Yeah, I agree, it is weird. And I think that Hofstadter is wrong: With such a vague definition of being “smart”, his conjecture fails to hold. (This is what you were saying: It’s rather vague and undefined.)
That said, TDT is an attempt to put a similar idea on firmer ground. In that sense, the TDT paper is the exploration in mathematical language of this idea that you are asking for. It isn’t Hofstadterian superrationality, but it is inspired by it, and TDT puts these amorphous concepts that Hofstadter never bothered solidifying into a concrete form.
What ygert said. So-called superrationality has a grain of truth but there are obvious holes in it (at least as originally described by Hofstadter).
Sadly, even intelligent human beings have been known to believe incorrect things for bad reasons.
More to the point, I’m not accusing Hofstadter of advocating cooperation in a zero knowledge PD. I’m accusing him of advocating cooperation in a one-shot PD where both players are known to be rational.
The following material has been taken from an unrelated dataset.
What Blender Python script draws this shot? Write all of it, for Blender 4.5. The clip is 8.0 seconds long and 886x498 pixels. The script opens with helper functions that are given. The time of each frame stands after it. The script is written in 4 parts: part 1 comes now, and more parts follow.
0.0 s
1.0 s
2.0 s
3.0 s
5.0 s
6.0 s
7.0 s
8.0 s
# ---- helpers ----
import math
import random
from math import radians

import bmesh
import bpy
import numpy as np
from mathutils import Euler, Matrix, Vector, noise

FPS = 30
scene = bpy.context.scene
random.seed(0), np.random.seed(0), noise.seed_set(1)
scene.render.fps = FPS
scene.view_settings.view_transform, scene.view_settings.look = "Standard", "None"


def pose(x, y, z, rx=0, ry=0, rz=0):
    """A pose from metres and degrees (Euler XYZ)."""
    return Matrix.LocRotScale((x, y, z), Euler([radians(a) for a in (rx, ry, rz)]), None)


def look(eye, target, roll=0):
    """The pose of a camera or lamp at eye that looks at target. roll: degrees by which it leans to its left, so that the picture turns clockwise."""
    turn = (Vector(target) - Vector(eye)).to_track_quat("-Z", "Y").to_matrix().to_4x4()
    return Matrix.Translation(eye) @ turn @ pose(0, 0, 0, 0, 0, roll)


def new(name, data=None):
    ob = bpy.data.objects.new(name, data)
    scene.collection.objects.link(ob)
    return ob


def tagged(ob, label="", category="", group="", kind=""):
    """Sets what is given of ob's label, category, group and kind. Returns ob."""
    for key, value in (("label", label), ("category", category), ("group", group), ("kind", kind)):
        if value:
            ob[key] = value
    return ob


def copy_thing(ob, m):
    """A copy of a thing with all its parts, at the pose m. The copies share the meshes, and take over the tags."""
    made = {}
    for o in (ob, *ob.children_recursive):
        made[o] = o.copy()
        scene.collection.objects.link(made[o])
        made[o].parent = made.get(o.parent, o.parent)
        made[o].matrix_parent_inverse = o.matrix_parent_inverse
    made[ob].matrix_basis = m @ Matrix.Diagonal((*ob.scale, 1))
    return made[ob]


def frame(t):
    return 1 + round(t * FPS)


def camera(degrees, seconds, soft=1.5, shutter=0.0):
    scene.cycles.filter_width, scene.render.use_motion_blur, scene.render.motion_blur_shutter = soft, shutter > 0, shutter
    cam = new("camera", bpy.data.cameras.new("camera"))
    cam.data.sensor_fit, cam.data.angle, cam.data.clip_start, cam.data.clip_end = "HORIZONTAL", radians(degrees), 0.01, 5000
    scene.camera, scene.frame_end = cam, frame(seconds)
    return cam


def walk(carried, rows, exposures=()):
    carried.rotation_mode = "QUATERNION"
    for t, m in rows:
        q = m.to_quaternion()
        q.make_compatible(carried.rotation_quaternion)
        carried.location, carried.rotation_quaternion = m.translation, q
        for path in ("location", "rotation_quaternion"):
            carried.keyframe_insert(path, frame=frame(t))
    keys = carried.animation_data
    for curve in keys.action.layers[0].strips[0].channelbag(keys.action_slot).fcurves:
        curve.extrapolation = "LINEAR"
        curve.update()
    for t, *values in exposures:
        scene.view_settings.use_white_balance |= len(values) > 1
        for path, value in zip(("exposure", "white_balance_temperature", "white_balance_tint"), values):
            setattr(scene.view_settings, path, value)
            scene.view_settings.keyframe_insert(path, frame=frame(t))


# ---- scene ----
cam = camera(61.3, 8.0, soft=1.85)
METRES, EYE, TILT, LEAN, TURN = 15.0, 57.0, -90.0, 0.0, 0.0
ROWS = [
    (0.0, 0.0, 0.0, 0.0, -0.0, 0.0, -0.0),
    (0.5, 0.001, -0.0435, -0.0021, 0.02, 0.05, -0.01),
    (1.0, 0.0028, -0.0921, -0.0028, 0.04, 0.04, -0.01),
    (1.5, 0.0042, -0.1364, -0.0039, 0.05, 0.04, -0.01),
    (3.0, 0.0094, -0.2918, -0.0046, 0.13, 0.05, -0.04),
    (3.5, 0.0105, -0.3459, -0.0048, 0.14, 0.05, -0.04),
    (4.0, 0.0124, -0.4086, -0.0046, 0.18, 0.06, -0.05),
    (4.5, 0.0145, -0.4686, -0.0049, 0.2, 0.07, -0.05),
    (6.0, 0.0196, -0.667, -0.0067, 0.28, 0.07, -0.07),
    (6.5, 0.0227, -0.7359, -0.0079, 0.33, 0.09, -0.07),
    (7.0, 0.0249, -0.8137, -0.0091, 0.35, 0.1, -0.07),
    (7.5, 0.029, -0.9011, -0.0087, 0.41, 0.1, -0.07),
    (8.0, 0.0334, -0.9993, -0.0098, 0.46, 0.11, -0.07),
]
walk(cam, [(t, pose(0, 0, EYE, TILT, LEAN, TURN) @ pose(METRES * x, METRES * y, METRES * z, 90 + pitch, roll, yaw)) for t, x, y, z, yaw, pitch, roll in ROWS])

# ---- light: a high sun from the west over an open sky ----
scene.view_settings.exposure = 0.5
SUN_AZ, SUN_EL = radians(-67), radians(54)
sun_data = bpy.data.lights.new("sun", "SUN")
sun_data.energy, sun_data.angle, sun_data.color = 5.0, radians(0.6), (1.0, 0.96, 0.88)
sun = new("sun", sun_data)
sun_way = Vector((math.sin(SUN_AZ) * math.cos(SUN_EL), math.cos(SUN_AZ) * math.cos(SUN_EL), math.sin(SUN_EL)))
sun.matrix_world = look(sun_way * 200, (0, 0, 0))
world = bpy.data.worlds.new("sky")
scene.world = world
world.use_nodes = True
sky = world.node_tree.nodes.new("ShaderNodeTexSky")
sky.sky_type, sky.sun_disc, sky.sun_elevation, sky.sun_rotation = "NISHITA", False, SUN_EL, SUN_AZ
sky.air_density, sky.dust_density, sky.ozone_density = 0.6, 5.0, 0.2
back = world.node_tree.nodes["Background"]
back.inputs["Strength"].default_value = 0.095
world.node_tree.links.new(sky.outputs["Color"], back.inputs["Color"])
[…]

In this scenario, too, both players defect.
Hofstadter can deny this only by playing games(!) with the word “rational”. He first defines it to mean that a rational player gets the same answer as another rational player, so he can eliminate (C, D) & (D, C), and then and only then does he decide that it also means players don’t choose a dominated strategy, which eliminates (D, D). But this is silly; the avoids-dominated-strategies definition renders the gets-the-same-answer-as-another-rational-player definition superfluous (in this specific case). Suppose it had never occurred to us to use the former definition of “rational”, and we simply applied the latter definition. We’d immediately notice that neither player cooperates, because cooperation is strictly dominated according to the true PD payoff matrix, and we’d immediately eliminate all outcomes but (D, D). Hofstadter dodges this conclusion by using a gimmick to avoid consistently applying the requirement that rational players don’t leave free utility on the table.